Millions of teachers, police officers, firefighters and other government workers have long believed that their pensions were untouchable, thanks to provisions in state laws and constitutions. But some of those promises are unclear or untested, said Amy B. Monahan, an associate professor at the University of Minnesota law school who has studied the myriad laws protecting public pensions in different states.
Just how those promises would stack up against promises made to others, like bondholders, is unclear. It is also unclear how those state laws would hold up in federal bankruptcy court, which has its own ranking of creditors.
“This will all be up to a court to decide,” Monahan said.
But many cities and states have already signaled that their bondholders take priority.
When Jefferson County, Ala., was poised on the brink of bankruptcy this summer after defaulting on more than $3 billion of bonds to finance a new sewer system, the state moved to help. Alabama’s new governor, Robert Bentley, proposed a plan to replace the defaulted bonds with new ones issued with state backing, which could lower the borrowing cost and avert what would otherwise be the biggest municipal bankruptcy in U.S. history. Bondholders would forgive some of the debt they are owed.
Bentley’s move contrasted with the lack of action by his predecessor two years ago when the city of Prichard’s pension fund ran out of money and it simply stopped sending retirees their checks. Despite a state law saying that the pensions must be paid, no one in state government moved to enforce the law or propose a rescue plan.
“I’m a little ticked about it,” said Mary Berg, 62, a retired assistant city clerk from Prichard, who said she had sent news accounts of the proposal to help Jefferson County to local officials, asking why the state had never helped her and her fellow retirees. “The state didn’t even look at Prichard.”
Teachers in New Jersey likewise got a cold shoulder when they tried to make the state comply with a law that it contribute a required amount to their pension fund each year. A judge ruled that their plan was not yet unsound, despite the state’s repeated failures to make the payments. The teachers, who argued that by the time the plan qualified as “unsound” it would have collapsed, lost on appeal last year. But the state is always careful to set aside enough money to pay bondholders.
Illinois has some of the strongest bondholder protections anywhere, which explains how a state that began its current fiscal year with $3.8 billion in unpaid bills from last year — and whose pension system has less than half of the money it needs — is able to keeping selling bonds to investors.
State law requires Illinois to make “an irrevocable and continuing appropriation” of tax revenues into a special fund every month that can be used only to pay bondholders.
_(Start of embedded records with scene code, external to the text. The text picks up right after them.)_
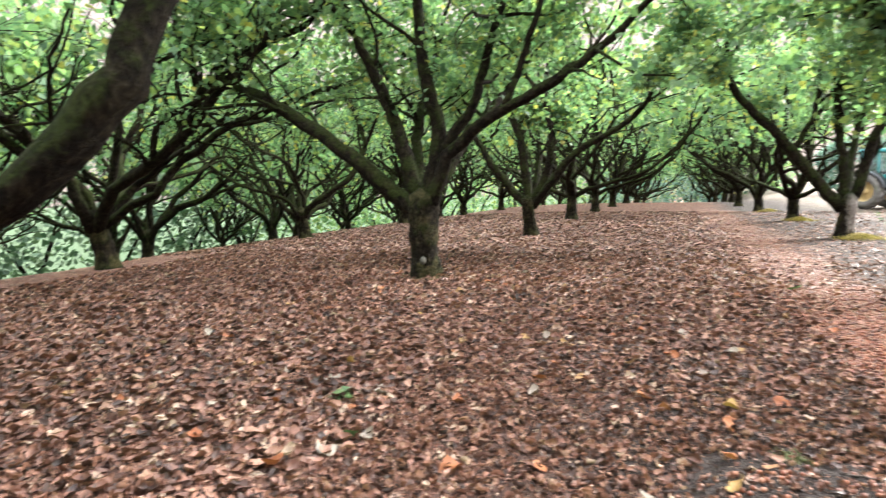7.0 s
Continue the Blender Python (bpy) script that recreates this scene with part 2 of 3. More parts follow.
def smooth_line(ctrl, step=0.12):
    """Catmull-Rom through control points, any number of columns."""
    p = np.array(ctrl, float)
    p = np.vstack([2 * p[0] - p[1], p, 2 * p[-1] - p[-2]])
    out = []
    for i in range(1, len(p) - 2):
        a, b, c, d = p[i - 1:i + 3]
        n = max(2, int(np.linalg.norm((c - b)[:3]) / step))
        for k in range(n):
            t = k / n
            out.append(0.5 * (2 * b + (c - a) * t + (2 * a - 5 * b + 4 * c - d) * t * t + (3 * b - a - 3 * c + d) * t ** 3))
    out.append(p[-2])
    return np.array(out)


def tube(line, sides=8, lump=0.0, rng=None, flare=0.0, close=True):
    """Verts and faces of a tube along rows of x, y, z, radius."""
    p, r = line[:, :3], np.maximum(line[:, 3], 0.002)
    t = np.gradient(p, axis=0)
    t /= np.linalg.norm(t, axis=1)[:, None] + 1e-9
    ref = np.array([1.0, 0.13, 0]) if abs(t[0][0]) < 0.9 else np.array([0, 1.0, 0.1])
    us = []
    for k in range(len(p)):
        u = ref - t[k] * np.dot(ref, t[k])
        u /= np.linalg.norm(u) + 1e-9
        ref = u
        us.append(u)
    us = np.array(us)
    ws = np.cross(t, us)
    ang = np.linspace(0, 2 * np.pi, sides, endpoint=False)
    rad = np.repeat(r[:, None], sides, 1)
    if lump and rng is not None:
        ph = rng.uniform(0, 6.28, 4)
        s = np.arange(len(p))[:, None]
        rad = rad * (1 + lump * (np.sin(2 * ang + ph[0] + s * 0.35) * 0.5 + np.sin(3 * ang + ph[1] - s * 0.5) * 0.4 + np.sin(s * 0.9 + ph[2]) * 0.35 + rng.normal(0, 0.3, rad.shape)))
    if flare:
        h = (p[:, 2] - p[0, 2])[:, None]
        rad = rad * (1 + flare * np.exp(-h / 0.13) * (1 + 0.55 * np.sin(3 * ang + 0.7) + 0.35 * np.sin(5 * ang)))
    v = p[:, None] + rad[..., None] * (np.cos(ang)[None, :, None] * us[:, None] + np.sin(ang)[None, :, None] * ws[:, None])
    v = v.reshape(-1, 3)
    n = len(p)
    f = []
    for k in range(n - 1):
        for j in range(sides):
            a, b = k * sides + j, k * sides + (j + 1) % sides
            f.append((a, b, b + sides, a + sides))
    if close:
        f.append(tuple(range((n - 1) * sides, n * sides)))
        f.append(tuple(reversed(range(sides))))
    return v, f


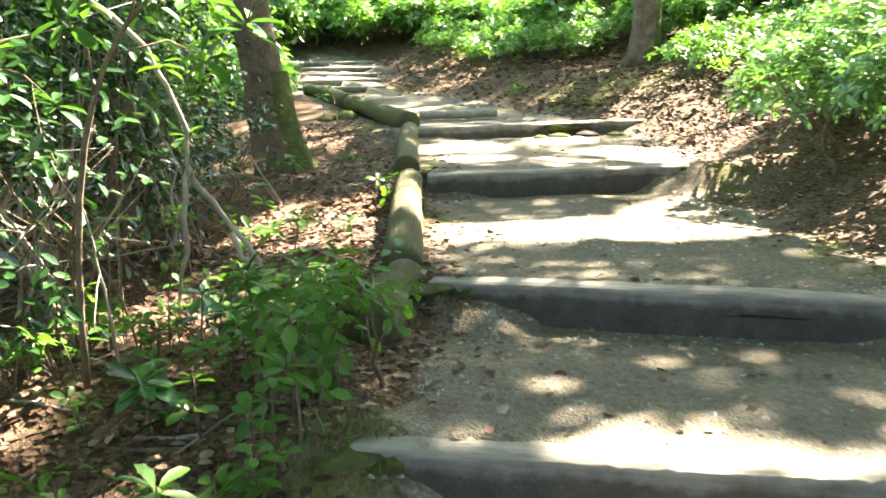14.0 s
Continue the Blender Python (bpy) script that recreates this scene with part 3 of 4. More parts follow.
def stems_of(thing_ob, lobes, n, radius, mat=TWIG, spread=0.2, name="stem"):
    for i in range(n):
        c = lobes[i % len(lobes)]
        foot = np.array([*np.clip(rng.normal(0, spread, 2), -1.3 * spread, 1.3 * spread), -0.06])
        tip = np.array(c[:3]) + rng.normal(0, 0.35, 3) * np.array(c[3:])
        p = wander(foot, tip, 7, 0.06)
        pieces = [tube(p, np.linspace(radius, radius * 0.35, 7), 6, 0.1)]
        for b in range(2):
            q = p[rng.integers(2, 6)]
            e = np.array(c[:3]) + unit(rng.normal(0, 1, 3)) * np.array(c[3:]) * 0.85
            pieces.append(tube(wander(q, e, 5, 0.04), np.linspace(radius * 0.45, radius * 0.15, 5), 5, 0.1))
        part(name, joined(pieces), mat, thing_ob)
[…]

Illinois’s pension system claims to have a “continuous appropriation” too, but it does not have meaningful deadlines and has proved much more porous over the years.
The federal bankruptcy code says pensioners and general-obligation bondholders are both unsecured creditors, stuck at the back of the line and treated as equals. But there is maneuvering room in the welter of state and federal laws. After Vallejo, Calif., declared bankruptcy three years ago, it cut payments to bondholders, but let workers bear their loss in lower pay and skimpier retiree health benefits. Pensions were untouched.
In Central Falls, the pension plan for the police and firefighters is projected to run out of money in October. But officials there say short-changing the bondholders will not bring relief. The next time the city needs to borrow money, investors will simply demand more in interest, and they might decide all Rhode Islanders were a bad risk and charge all cities more.
“The last thing we want to do is increase borrowing costs for all our cities and towns, and therefore cause tax rates to go up across the state, because one city has fiscal problems,” said Robert G. Flanders Jr., the state-appointed receiver for Central Falls, explaining the new state law putting bondholders first in line.
After going 20 months without their pension checks, the 141 retirees of Prichard decided a third of a loaf was better than nothing and settled with the city. Their average benefit, which had been $1,000 a month, is now about $350. But they also get Social Security. Berg, the retired clerk, said she worried about the retirees of Central Falls, many of whom do not.
“I can’t imagine telling them that they have to take this 50 percent cut,” she said. “These are retirees, elderly people. They can’t go out and get new jobs.”